Celebrating diversity
protecting the job prospects of Bermudians and ensuring that businesses have sufficient staff to operate efficiently has never been easy.
But there is evidence that the task is getting harder.
A story in today's newspaper reports on the problems that one small restaurant is having getting a dishwasher who will stay on the job and the trouble it got into when it used a non-Bermudian brought into the Island as a commercial cleaner.
There have been other reports as well of problems between non-Bermudians and Bermudians -- notably on construction sites, where the Bermuda Industrial Union alleges that foreign construction workers are being hired in accordance with their home union rules while Bermudians are denied union recognition.
These specific allegations go beyond the anecdotes one hears constantly which either claim that Bermudian employees are unreliable and have a "nine to five-that's not my job description'' mentality, or that non-Bermudians who are less qualified than Bermudians either keep jobs or are brought in to work when a qualified Bermudian applicant is turned down for the same job.
Part of the problem is caused by the fact that the economy is thriving. This means that those Bermudians who want to work can work, leaving gaps in areas where local employment was traditionally easy to secure -- there are no special requirements for dishwashing.
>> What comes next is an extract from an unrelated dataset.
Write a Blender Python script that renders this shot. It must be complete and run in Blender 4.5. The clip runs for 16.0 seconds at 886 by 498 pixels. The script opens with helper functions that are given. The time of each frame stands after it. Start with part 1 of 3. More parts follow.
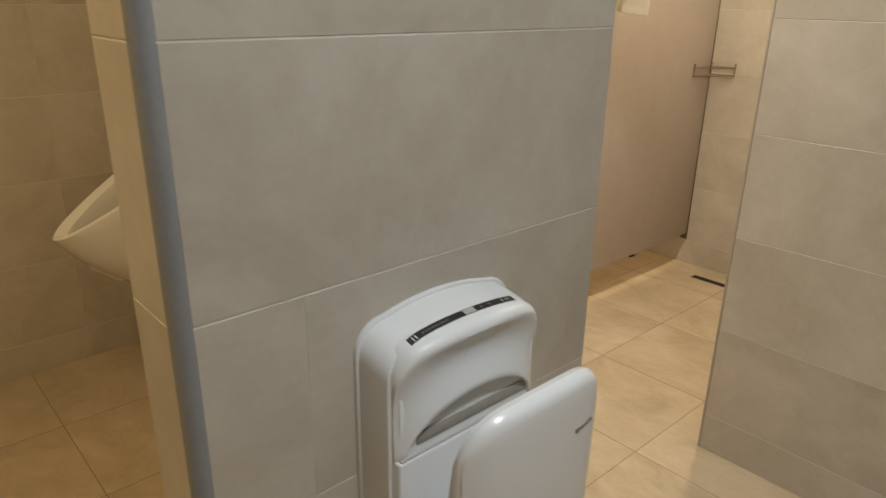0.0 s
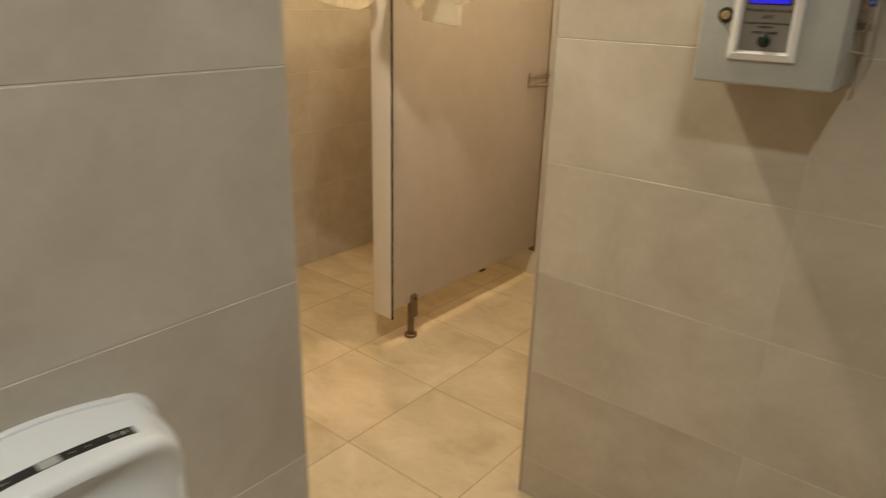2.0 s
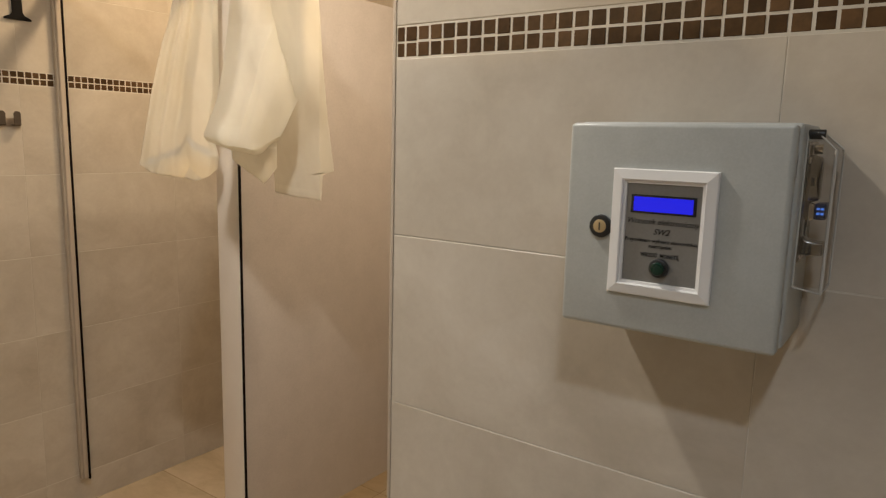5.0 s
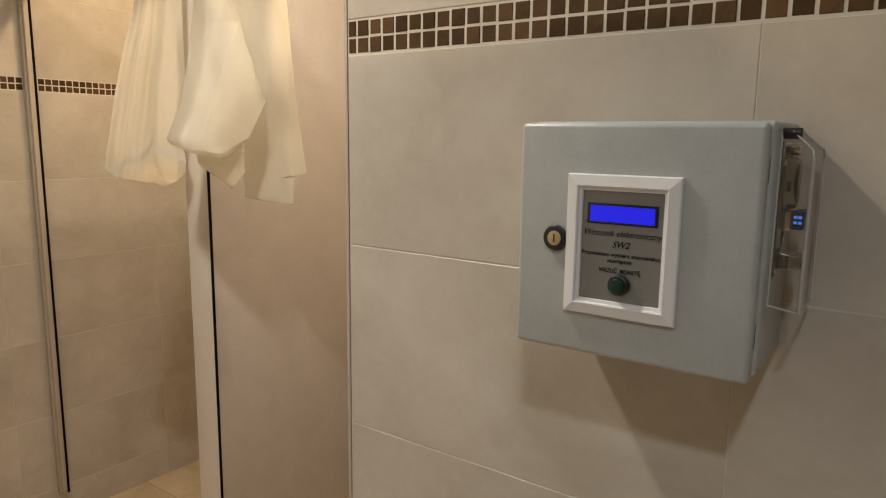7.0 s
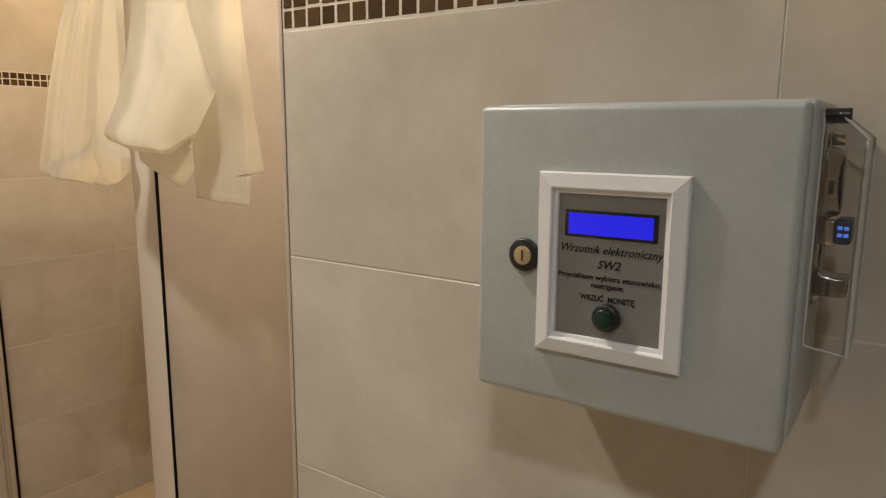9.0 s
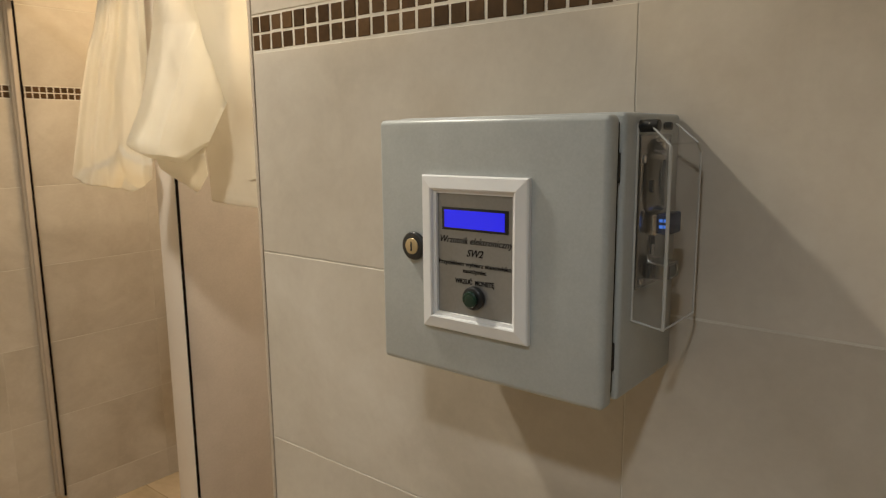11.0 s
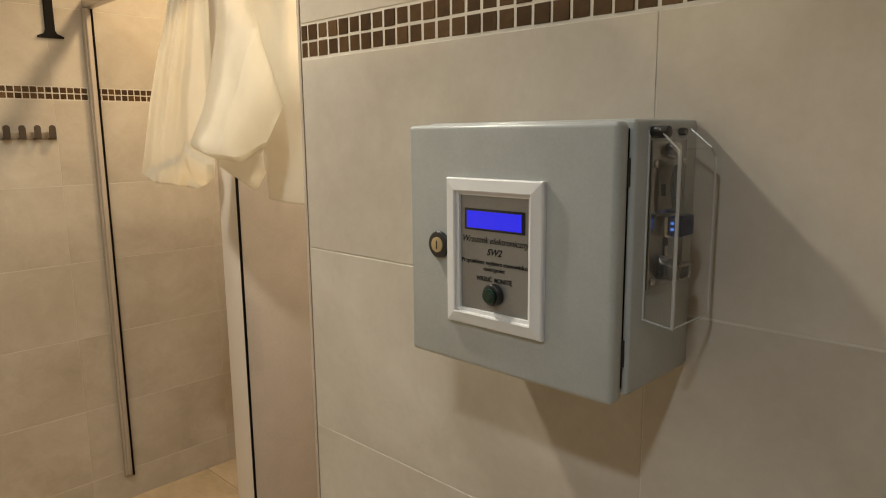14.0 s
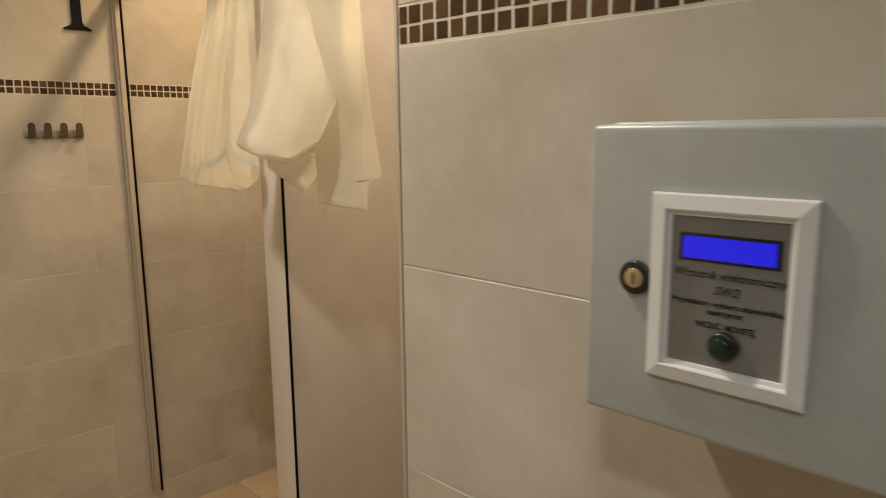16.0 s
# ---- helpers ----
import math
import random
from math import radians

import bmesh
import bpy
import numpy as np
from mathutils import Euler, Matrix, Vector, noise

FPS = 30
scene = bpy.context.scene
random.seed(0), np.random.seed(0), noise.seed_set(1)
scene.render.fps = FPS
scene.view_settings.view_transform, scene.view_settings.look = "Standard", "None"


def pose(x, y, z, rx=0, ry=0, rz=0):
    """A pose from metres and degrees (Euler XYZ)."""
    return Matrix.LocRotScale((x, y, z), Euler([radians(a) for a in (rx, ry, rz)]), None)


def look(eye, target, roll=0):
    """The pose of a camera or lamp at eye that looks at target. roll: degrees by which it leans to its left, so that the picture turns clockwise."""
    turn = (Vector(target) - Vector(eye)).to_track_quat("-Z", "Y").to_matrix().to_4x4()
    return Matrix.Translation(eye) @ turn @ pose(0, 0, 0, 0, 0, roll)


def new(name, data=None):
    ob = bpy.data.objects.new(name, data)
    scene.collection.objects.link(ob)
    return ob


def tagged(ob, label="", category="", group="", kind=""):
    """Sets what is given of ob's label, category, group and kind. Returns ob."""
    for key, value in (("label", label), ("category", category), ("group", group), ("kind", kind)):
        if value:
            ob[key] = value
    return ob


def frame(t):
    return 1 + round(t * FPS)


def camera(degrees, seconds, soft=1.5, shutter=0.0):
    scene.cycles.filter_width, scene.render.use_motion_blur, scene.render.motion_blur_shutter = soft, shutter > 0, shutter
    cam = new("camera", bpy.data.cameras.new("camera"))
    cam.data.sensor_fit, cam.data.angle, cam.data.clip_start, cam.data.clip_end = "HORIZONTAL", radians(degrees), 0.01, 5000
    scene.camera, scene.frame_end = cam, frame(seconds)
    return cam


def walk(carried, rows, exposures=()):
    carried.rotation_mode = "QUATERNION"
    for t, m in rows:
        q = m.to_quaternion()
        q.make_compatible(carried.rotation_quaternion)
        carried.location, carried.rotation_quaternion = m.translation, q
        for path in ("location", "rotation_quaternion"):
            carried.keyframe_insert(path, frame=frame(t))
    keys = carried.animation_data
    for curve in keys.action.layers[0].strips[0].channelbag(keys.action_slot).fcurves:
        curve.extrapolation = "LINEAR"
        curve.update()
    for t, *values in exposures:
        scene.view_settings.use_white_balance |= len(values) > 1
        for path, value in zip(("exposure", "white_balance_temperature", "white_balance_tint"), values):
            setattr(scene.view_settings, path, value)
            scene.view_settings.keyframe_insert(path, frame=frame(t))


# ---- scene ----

At the same time, there does seem to be some evidence that non-Bermudians are being preferred for some positions, sometimes for good reason but in some cases, to allow a higher-up in a company to preserve their position, safe in the knowledge that their subordinate will be gone in a few years.
But there is also evidence that some Bermudians have a strong sense of entitlement and believe that merely fulfilling the basic requirements of a job entitles them to promotion and preferment.
Even though this does not apply to all Bermudians, all Bermudians can end up being tarred with the same brush, in the same way that the insensitive and unqualified non-Bermudian's reputation damages the image of all non-Bermudians in the workforce.
Bermuda, as long as it has a strong economy, will always need non-Bermudian workers. There are, quite simply, more jobs than there are Bermudians to fill them.
But the damaging anecdotes and groundless claims which circulate among Bermudians and non-Bermudians need to be stopped.
Bermuda, with notable exceptions, still tends to work as one from nine to five and then people go their separate ways -- black Bermudians congregating with black Bermudians, white Bermudians with white Bermudians and expatriates with expatriates.
Making a greater effort on all sides to get to know each other as people -- not superiors or subordinates -- would go a long way to destroying the stereotypes which do so much to separate us.
To be sure, Bermuda is made up of many different cultures and not everyone feels comfortable moving from one to another. But Bermuda should celebrate its diversity take the best that all its cultures have to offer, instead of dwelling on the worst.